Licensing, Compliance, and ROC Credibility
In Arizona, applying pesticides commercially requires a Pest Management license from the Arizona Structural Pest Control Commission or, for ornamental and turf settings, a license through the Arizona Department of Agriculture's Pesticide Compliance program. Carrying the right license is table stakes, but many smaller operators can't prove it on the spot.
Put your license number on every estimate, invoice, and truck door. When you're bidding against unlicensed or under-insured competitors, this one detail can close the deal—especially with HOA managers and property management companies who know they carry liability.
Also flag your general liability certificate. Casa Grande's growth means lots of newly built hardscape, irrigation systems, and desert landscaping that customers are protective of. Proof of insurance isn't just reassurance; it's a filter that removes budget shoppers who were never your customer anyway.
Sharpen Your Proposal Presentation
Most weed control bids are won or lost before anyone negotiates price. A few upgrades that consistently separate professional operators:
- Before-photo documentation — Photograph the property during your walkthrough. Attach 2–3 images to your proposal. It shows thoroughness and creates a baseline for proving results later.
- Product transparency — Name the active ingredients you plan to use and briefly explain why (e.g., "We use isoxaben for gravel areas because it has minimal volatility in high heat"). Informed customers trust more.
- Timing window — Specify when you'll apply, not just "spring." In Casa Grande, telling a customer "we target pre-emergent application before soil temps exceed 70°F in the root zone" signals expertise.
- Written guarantee language — Even a simple callback guarantee within 30 days differentiates you from competitors who disappear after the check clears.
- TPT disclosure — Arizona's Transaction Privilege Tax applies to landscaping services in certain configurations; clarify in writing whether your price is inclusive or exclusive of applicable taxes. Surprises on invoices kill repeat business.

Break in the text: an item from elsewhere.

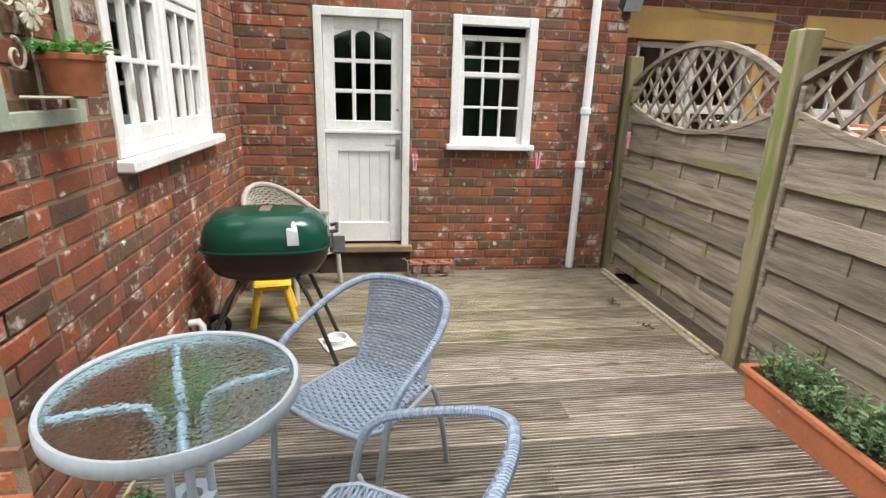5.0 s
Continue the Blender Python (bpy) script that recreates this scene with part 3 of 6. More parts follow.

Build a Referral Engine in Casa Grande's HOA-Heavy Market
A single HOA contract can be worth more than a dozen residential accounts combined. Target HOA community managers and board contacts directly—not just homeowners. Offer a free walk of common areas as a loss-leader evaluation. Even if they don't buy immediately, you're on the shortlist when their current vendor underperforms after monsoon season (and someone always does).
Equally important: ask for reviews after every successful job. Casa Grande customers search locally, and businesses with recent, specific reviews ("they showed up before the monsoon and our lot stayed clean all summer") outrank generic five-star profiles every time. Make asking for a review a standard step in your post-job workflow, not an afterthought.
You can also increase visibility by making sure your business is listed where Casa Grande homeowners are already searching—browse the outdoor directory to see how competitors are presenting themselves and identify any gaps in coverage you can fill. If you haven't claimed a listing yet, you can list your business free and start showing up in relevant local searches today.
Follow Up on Lost Bids
Most contractors never follow up on a bid they didn't win. A brief, professional email 30–45 days after a lost bid ("checking in to see how your weed season is going") recaptures a meaningful percentage of fence-sitters, especially after the first monsoon flush makes whatever they chose look inadequate. Keep a simple spreadsheet of lost bids with contact info and follow-up dates—it costs nothing and quietly fills your fall pre-emergent schedule.
Competing effectively in Casa Grande's weed control market is less about being the cheapest option and more about being the most credible, most communicative, and most locally knowledgeable one. Build proposals that reflect the specific conditions of Pinal County desert landscapes, prove your licensing upfront, and create systems that generate reviews and referrals—and you'll consistently outperform competitors who are still leading with price alone.